Output the full listing below exactly, without the pictures.

───

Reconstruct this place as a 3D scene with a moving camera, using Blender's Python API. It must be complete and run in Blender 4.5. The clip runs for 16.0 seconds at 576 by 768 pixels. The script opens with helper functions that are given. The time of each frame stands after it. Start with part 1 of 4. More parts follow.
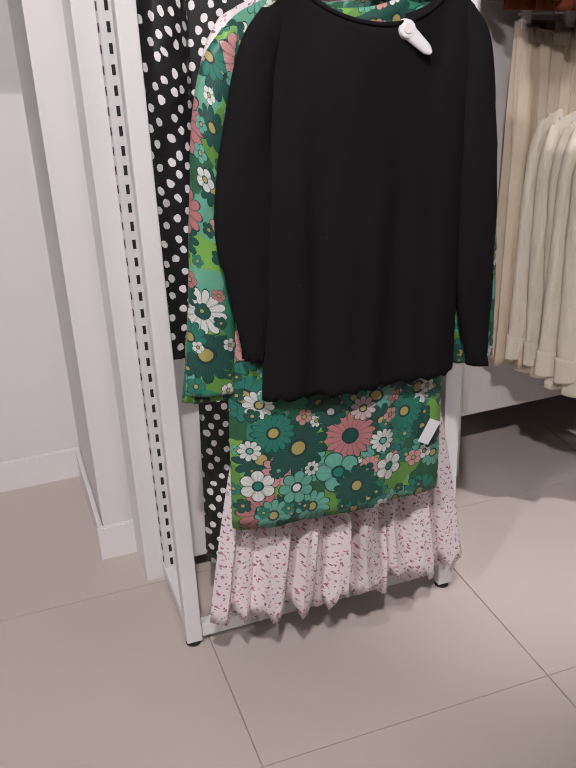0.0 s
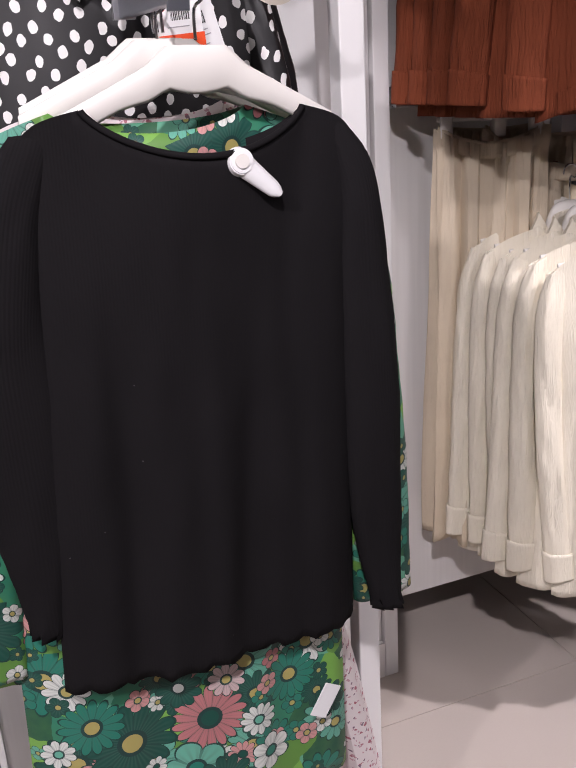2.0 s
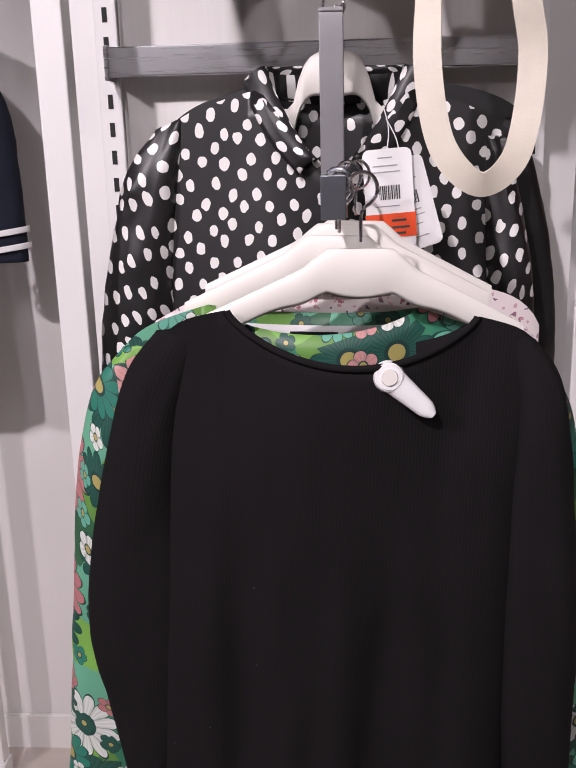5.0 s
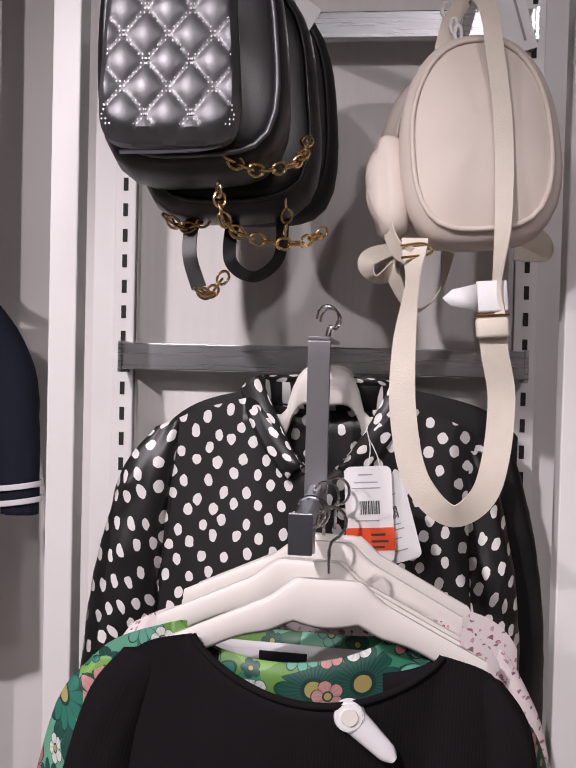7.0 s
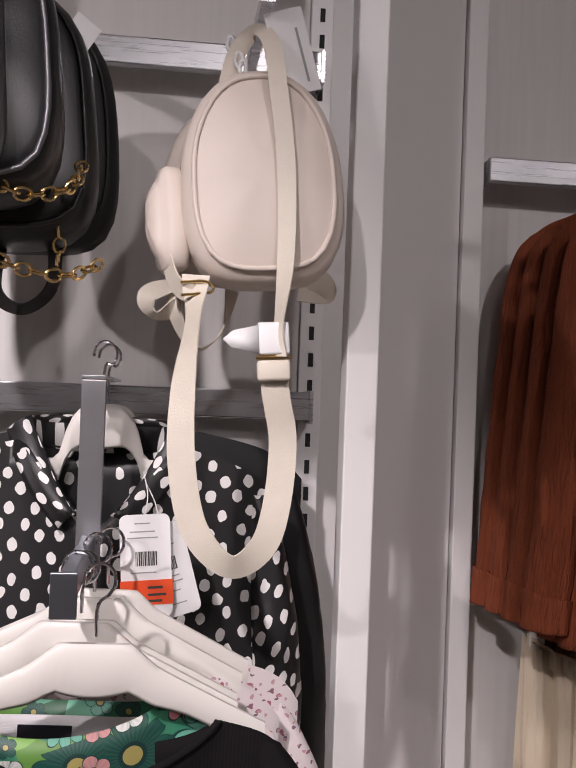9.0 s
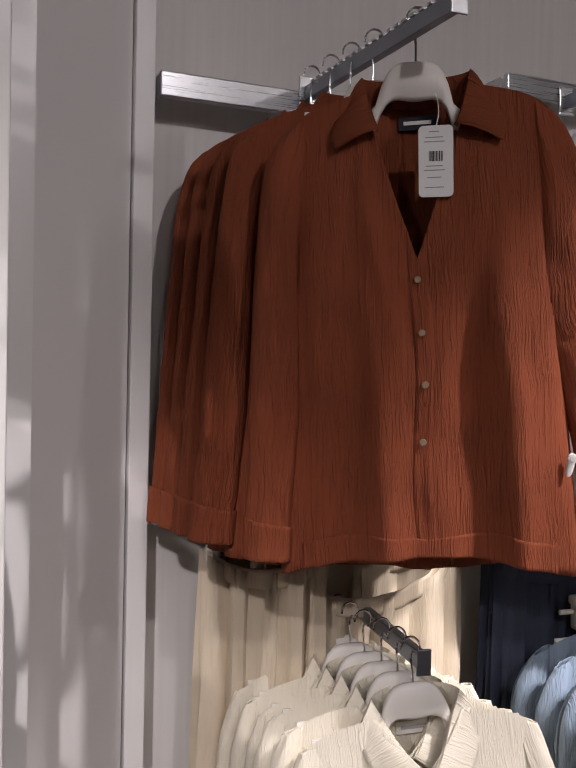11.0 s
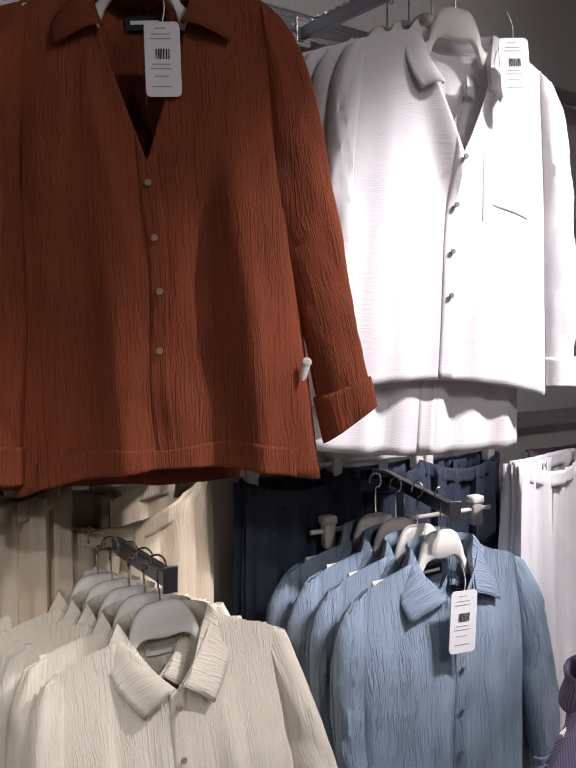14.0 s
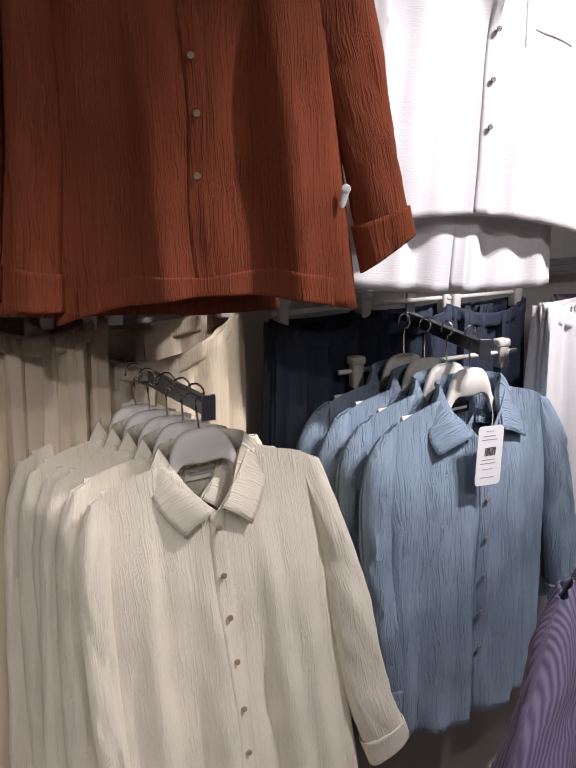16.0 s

───

### Complete output
Reconstruct this place as a 3D scene with a moving camera, using Blender's Python API. It must be complete and run in Blender 4.5. The clip runs for 16.0 seconds at 576 by 768 pixels. The script opens with helper functions that are given. The time of each frame stands after it. Start with part 1 of 4. More parts follow.
0.0 s
2.0 s
5.0 s
7.0 s
9.0 s
11.0 s
14.0 s
16.0 s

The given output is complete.